:: Task to carry out ::
Look in the material below for the line with "What Blender Python script draws this walk?" and the line with "scene.collection.objects.link(made[o])", then set down exactly those two lines and all lines between, nothing more.

[Rows from a dataset of clips and code]

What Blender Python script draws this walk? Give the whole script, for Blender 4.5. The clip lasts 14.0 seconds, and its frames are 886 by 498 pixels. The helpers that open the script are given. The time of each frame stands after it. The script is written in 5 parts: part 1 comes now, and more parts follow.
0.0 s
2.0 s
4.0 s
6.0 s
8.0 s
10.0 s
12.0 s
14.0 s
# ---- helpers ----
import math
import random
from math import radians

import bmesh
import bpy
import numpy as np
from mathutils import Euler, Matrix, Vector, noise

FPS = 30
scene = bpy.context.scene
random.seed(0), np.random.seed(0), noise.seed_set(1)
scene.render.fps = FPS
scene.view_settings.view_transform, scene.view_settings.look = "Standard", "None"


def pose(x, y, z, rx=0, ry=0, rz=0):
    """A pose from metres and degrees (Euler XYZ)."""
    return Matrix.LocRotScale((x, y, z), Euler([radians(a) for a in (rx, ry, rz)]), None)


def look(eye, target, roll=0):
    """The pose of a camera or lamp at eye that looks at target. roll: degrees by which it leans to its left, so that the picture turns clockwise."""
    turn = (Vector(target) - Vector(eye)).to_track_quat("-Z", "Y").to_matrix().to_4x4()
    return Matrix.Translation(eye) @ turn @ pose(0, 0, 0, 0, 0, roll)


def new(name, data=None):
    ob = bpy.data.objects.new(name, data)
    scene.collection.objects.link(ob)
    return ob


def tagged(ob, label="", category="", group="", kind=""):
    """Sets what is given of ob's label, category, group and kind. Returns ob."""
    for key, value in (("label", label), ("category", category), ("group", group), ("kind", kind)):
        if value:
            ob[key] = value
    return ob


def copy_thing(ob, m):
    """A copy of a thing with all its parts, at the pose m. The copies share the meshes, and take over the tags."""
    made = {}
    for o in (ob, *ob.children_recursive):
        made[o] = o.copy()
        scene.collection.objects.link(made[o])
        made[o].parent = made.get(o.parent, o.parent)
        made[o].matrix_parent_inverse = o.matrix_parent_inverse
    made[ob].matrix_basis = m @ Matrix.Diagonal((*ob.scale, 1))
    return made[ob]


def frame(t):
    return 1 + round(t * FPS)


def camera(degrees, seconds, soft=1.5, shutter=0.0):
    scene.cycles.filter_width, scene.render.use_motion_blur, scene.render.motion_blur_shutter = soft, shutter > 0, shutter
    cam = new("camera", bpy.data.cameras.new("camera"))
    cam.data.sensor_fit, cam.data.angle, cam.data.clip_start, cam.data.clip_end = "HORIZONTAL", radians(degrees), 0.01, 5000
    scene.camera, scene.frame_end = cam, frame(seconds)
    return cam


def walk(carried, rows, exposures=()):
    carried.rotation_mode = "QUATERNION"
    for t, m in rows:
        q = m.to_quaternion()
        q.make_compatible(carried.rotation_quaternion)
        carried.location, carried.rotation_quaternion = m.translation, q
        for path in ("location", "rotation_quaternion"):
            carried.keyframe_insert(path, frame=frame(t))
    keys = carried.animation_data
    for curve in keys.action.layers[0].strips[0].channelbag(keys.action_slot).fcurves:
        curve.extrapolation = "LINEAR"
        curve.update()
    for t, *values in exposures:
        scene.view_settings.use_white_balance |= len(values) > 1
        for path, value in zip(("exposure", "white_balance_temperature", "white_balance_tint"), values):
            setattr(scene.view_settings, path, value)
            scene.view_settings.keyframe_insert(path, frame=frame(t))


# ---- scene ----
...
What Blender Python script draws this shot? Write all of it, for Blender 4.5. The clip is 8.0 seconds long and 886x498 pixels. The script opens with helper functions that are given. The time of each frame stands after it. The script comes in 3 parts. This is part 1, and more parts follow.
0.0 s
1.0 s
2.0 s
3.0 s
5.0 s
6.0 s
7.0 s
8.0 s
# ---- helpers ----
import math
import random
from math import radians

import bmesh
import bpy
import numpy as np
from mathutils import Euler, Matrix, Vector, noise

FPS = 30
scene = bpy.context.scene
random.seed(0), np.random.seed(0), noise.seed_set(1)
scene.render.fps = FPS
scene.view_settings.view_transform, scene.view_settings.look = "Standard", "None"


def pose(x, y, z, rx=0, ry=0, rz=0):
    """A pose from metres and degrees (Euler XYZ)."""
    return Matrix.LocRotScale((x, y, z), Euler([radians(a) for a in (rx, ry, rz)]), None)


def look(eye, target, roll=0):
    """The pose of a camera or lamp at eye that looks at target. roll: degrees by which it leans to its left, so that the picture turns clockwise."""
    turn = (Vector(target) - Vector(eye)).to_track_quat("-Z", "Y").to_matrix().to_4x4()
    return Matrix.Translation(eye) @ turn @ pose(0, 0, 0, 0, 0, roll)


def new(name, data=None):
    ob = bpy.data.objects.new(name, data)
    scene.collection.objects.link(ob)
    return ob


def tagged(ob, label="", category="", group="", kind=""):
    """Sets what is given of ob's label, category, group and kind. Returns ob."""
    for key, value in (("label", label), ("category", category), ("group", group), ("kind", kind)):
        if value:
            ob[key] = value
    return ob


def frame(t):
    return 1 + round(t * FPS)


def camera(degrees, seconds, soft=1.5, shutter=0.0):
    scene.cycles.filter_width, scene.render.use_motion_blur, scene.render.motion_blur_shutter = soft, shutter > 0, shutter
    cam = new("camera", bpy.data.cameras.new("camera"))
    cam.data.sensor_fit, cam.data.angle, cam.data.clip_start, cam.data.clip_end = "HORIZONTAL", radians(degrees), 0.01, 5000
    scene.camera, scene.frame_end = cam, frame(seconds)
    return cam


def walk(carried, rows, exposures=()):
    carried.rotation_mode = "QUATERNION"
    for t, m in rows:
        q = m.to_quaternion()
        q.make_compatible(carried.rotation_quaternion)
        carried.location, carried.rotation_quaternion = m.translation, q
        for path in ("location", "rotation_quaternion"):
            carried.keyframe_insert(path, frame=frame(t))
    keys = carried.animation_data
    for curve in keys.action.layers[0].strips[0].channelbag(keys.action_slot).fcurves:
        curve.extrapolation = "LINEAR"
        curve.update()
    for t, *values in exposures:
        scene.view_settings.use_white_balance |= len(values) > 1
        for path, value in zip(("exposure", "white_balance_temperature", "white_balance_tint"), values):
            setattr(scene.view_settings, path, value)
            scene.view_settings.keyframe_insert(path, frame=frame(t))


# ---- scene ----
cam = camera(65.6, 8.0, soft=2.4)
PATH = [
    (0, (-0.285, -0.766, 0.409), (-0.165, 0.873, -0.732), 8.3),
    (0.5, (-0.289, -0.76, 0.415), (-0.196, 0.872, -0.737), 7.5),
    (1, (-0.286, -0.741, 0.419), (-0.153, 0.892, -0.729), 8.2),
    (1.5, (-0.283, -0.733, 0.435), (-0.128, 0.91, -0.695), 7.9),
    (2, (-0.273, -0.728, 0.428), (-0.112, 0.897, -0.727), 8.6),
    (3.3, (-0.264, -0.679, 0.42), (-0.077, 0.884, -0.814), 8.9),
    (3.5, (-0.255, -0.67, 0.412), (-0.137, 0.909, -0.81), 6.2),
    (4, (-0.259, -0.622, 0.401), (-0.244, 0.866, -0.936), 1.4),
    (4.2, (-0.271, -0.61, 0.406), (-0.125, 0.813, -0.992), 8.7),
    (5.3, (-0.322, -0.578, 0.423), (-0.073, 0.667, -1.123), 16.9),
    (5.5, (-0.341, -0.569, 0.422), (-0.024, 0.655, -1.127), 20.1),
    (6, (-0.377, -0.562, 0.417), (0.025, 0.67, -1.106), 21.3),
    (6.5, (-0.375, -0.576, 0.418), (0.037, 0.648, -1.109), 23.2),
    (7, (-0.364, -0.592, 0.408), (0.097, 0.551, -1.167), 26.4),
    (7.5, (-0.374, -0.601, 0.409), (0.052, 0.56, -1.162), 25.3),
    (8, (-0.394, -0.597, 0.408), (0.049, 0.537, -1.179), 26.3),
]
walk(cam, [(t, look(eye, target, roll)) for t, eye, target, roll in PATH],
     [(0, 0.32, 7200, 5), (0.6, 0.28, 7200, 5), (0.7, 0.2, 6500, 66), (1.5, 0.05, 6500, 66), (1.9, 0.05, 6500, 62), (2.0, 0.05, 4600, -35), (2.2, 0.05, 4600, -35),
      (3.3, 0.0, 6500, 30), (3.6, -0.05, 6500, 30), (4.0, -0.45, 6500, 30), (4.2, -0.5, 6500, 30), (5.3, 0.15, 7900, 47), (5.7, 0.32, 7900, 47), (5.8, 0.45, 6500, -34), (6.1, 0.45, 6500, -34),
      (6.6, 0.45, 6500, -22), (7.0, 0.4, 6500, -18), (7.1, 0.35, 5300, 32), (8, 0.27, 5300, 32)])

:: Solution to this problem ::
What Blender Python script draws this walk? Give the whole script, for Blender 4.5. The clip lasts 14.0 seconds, and its frames are 886 by 498 pixels. The helpers that open the script are given. The time of each frame stands after it. The script is written in 5 parts: part 1 comes now, and more parts follow.
0.0 s
2.0 s
4.0 s
6.0 s
8.0 s
10.0 s
12.0 s
14.0 s
# ---- helpers ----
import math
import random
from math import radians

import bmesh
import bpy
import numpy as np
from mathutils import Euler, Matrix, Vector, noise

FPS = 30
scene = bpy.context.scene
random.seed(0), np.random.seed(0), noise.seed_set(1)
scene.render.fps = FPS
scene.view_settings.view_transform, scene.view_settings.look = "Standard", "None"


def pose(x, y, z, rx=0, ry=0, rz=0):
    """A pose from metres and degrees (Euler XYZ)."""
    return Matrix.LocRotScale((x, y, z), Euler([radians(a) for a in (rx, ry, rz)]), None)


def look(eye, target, roll=0):
    """The pose of a camera or lamp at eye that looks at target. roll: degrees by which it leans to its left, so that the picture turns clockwise."""
    turn = (Vector(target) - Vector(eye)).to_track_quat("-Z", "Y").to_matrix().to_4x4()
    return Matrix.Translation(eye) @ turn @ pose(0, 0, 0, 0, 0, roll)


def new(name, data=None):
    ob = bpy.data.objects.new(name, data)
    scene.collection.objects.link(ob)
    return ob


def tagged(ob, label="", category="", group="", kind=""):
    """Sets what is given of ob's label, category, group and kind. Returns ob."""
    for key, value in (("label", label), ("category", category), ("group", group), ("kind", kind)):
        if value:
            ob[key] = value
    return ob


def copy_thing(ob, m):
    """A copy of a thing with all its parts, at the pose m. The copies share the meshes, and take over the tags."""
    made = {}
    for o in (ob, *ob.children_recursive):
        made[o] = o.copy()
        scene.collection.objects.link(made[o])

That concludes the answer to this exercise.